The trick is to stop people from looking at the tent in the first place. Depending on how much time you're willing to invest, that can mean anything from making camp in a secluded spot, to felling a few trees or putting up nets, to planting trees or vines in order to keep people away.
Regardless of what method you use, as a rule of thumb, your camo should start 50-100m away from your tent. Make it look like there's some undergrowth or fallen trees. At 30-50m, block of the obvious approaches with dead wood, fallen trees, cut bushes, ditches etc. - anything you wouldn't want to walk or drive over. This should already be enough to discourage random passersby. Continue the "undergrowth" up until your campsite. Finally, at 3-5m, "cover" your tent. Not by directly throwing camo on it, but by putting up camo so that there's no angle from which you can make out the shape of the tent.

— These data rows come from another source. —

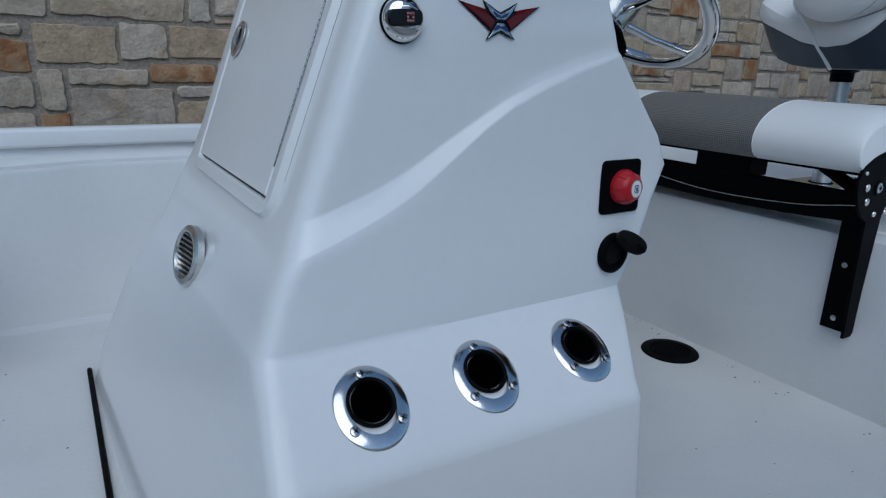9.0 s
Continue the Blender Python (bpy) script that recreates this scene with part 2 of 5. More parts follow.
# unseen wall, added so polished metal mirrors a dark band at the horizon
part("unseen_wall", box(-26, 26, -15.4, -15.0, WALL_Z0, 2.4), SHADED, None, smooth=False)
tagged(bpy.data.objects["unseen_wall"], "unseen dark wall added to close the yard behind and darken reflections", "wall", kind="structure")

# unseen slab added overhead, only to darken the right end of the wall
part("shade_slab", box(5.2, WALL_X1 + 12, -1.2, WALL_Y + 1.5, WALL_Z1 + 0.004, WALL_Z1 + 0.3), BEIGE, None, smooth=False)
tagged(bpy.data.objects["shade_slab"], "unseen beige slab added to shade the wall's right end", "roof", kind="structure")

# ---- boat hull ----
BEAM_C = 1.15
BULK_X = 0.385
DECK_Z = 0.446
hull = thing("boat_hull", (0, BEAM_C, -0.5), "white aluminium bay boat hull with painted liner and decks", "boat")


def half(x):
    """Half width of the boat at the gunwale's outer edge."""
    return 1.415 - 0.02 * max(0.0, x + 0.2) - 0.06 * max(0.0, -1.2 - x) - 0.29 * max(0.0, -2.4 - x) ** 1.8


def fine(x):
    """How far the bottom has narrowed towards the bow."""
    return min(1.0, half(x) / half(-2.4)) if x < -2.4 else 1.0


def sheer(x):
    return 0.586 + 0.02 * max(0.0, -x - 2.0) ** 1.3


XS = [2.02 - 0.08 * k for k in range(0, 82)]


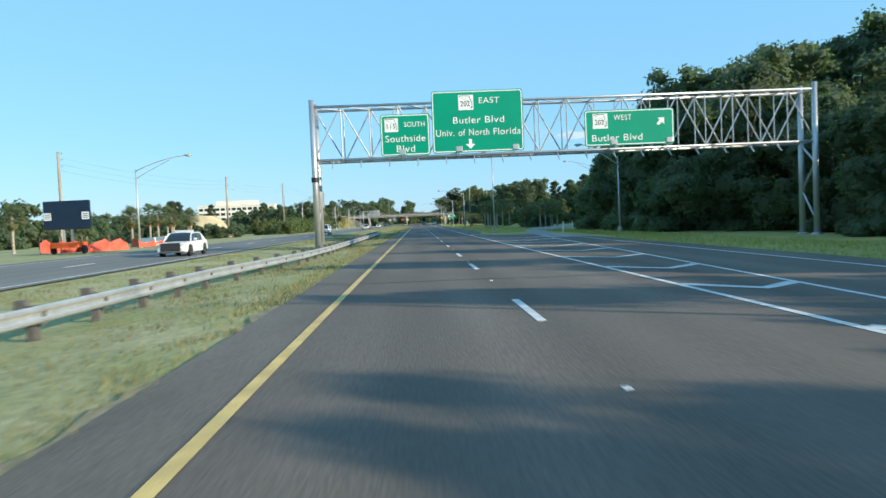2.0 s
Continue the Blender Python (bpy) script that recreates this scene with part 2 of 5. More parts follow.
def rod(p0, p1, r0, r1=None, seg=8, bm=None, cap=True):
    """A tapered round bar from p0 to p1."""
    bm = bm or bmesh.new()
    r1 = r0 if r1 is None else r1
    p0, p1 = Vector(p0), Vector(p1)
    ax = (p1 - p0).normalized()
    u = ax.orthogonal().normalized()
    w = ax.cross(u)
    rings = []
    for p, r in ((p0, r0), (p1, r1)):
        rings.append([bm.verts.new(p + (u * math.cos(a) + w * math.sin(a)) * r) for a in (2 * math.pi * k / seg for k in range(seg))])
    for k in range(seg):
        bm.faces.new((rings[0][k], rings[0][(k + 1) % seg], rings[1][(k + 1) % seg], rings[1][k]))
    if cap:
        bm.faces.new(rings[0][::-1])
        bm.faces.new(rings[1])
    return bm


def tube(points, radii, seg=8, bm=None):
    """A bent round bar through the points, with a radius at each."""
    bm = bm or bmesh.new()
    P = [Vector(p) for p in points]
    rings, u = [], None
    for k, (p, r) in enumerate(zip(P, radii)):
        ax = (P[min(k + 1, len(P) - 1)] - P[max(k - 1, 0)]).normalized()
        u = ax.orthogonal().normalized() if u is None else (u - ax * u.dot(ax)).normalized()
        w = ax.cross(u)
        rings.append([bm.verts.new(p + (u * math.cos(2 * math.pi * j / seg) + w * math.sin(2 * math.pi * j / seg)) * r) for j in range(seg)])
    for a, b in zip(rings, rings[1:]):
        for j in range(seg):
            bm.faces.new((a[j], a[(j + 1) % seg], b[(j + 1) % seg], b[j]))
    bm.faces.new(rings[0][::-1])
    bm.faces.new(rings[-1])
    return bm


def revolve(profile, seg=20, bm=None, axis="z"):
    """A turned shape: profile of (radius, height)."""
    bm = bm or bmesh.new()
    rings = []
    for r, h in profile:
        ring = []
        for k in range(seg):
            a = 2 * math.pi * k / seg
            c = (r * math.cos(a), r * math.sin(a), h) if axis == "z" else (h, r * math.cos(a), r * math.sin(a))
            ring.append(bm.verts.new(c))
        rings.append(ring)
    for a, b in zip(rings, rings[1:]):
        for k in range(seg):
            bm.faces.new((a[k], a[(k + 1) % seg], b[(k + 1) % seg], b[k]))
    bm.faces.new(rings[0][::-1])
    bm.faces.new(rings[-1])
    return bm


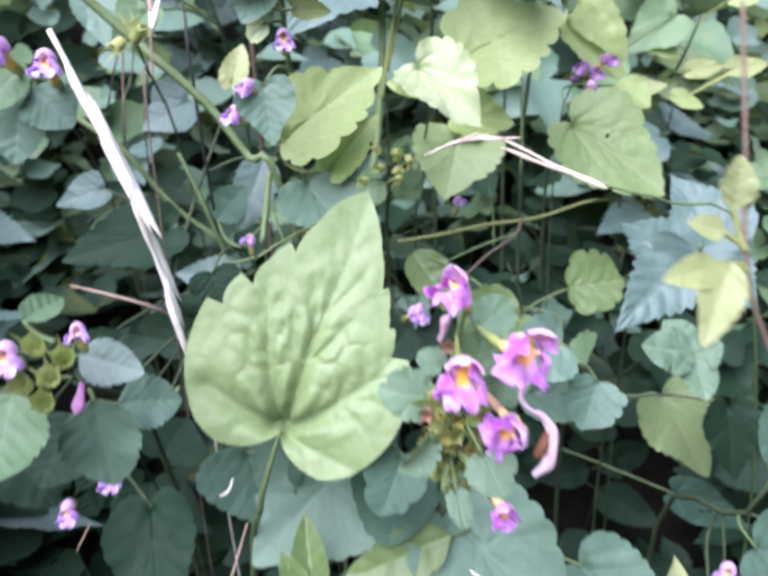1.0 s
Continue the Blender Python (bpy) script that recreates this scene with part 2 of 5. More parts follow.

There's not much point to it though. If you're just staying for a single night, the chances of being seen are already extremely small (unless people are actively searching), and if you're staying for an extended period, you might as well dig into the ground, cover the entrance with a net and be completely invisible.
The only reasons I could think of to go to the trouble of camoing a tent site would be either a military action or organized crime in some backwards shithole where military and police do not have recon planes with IR yet.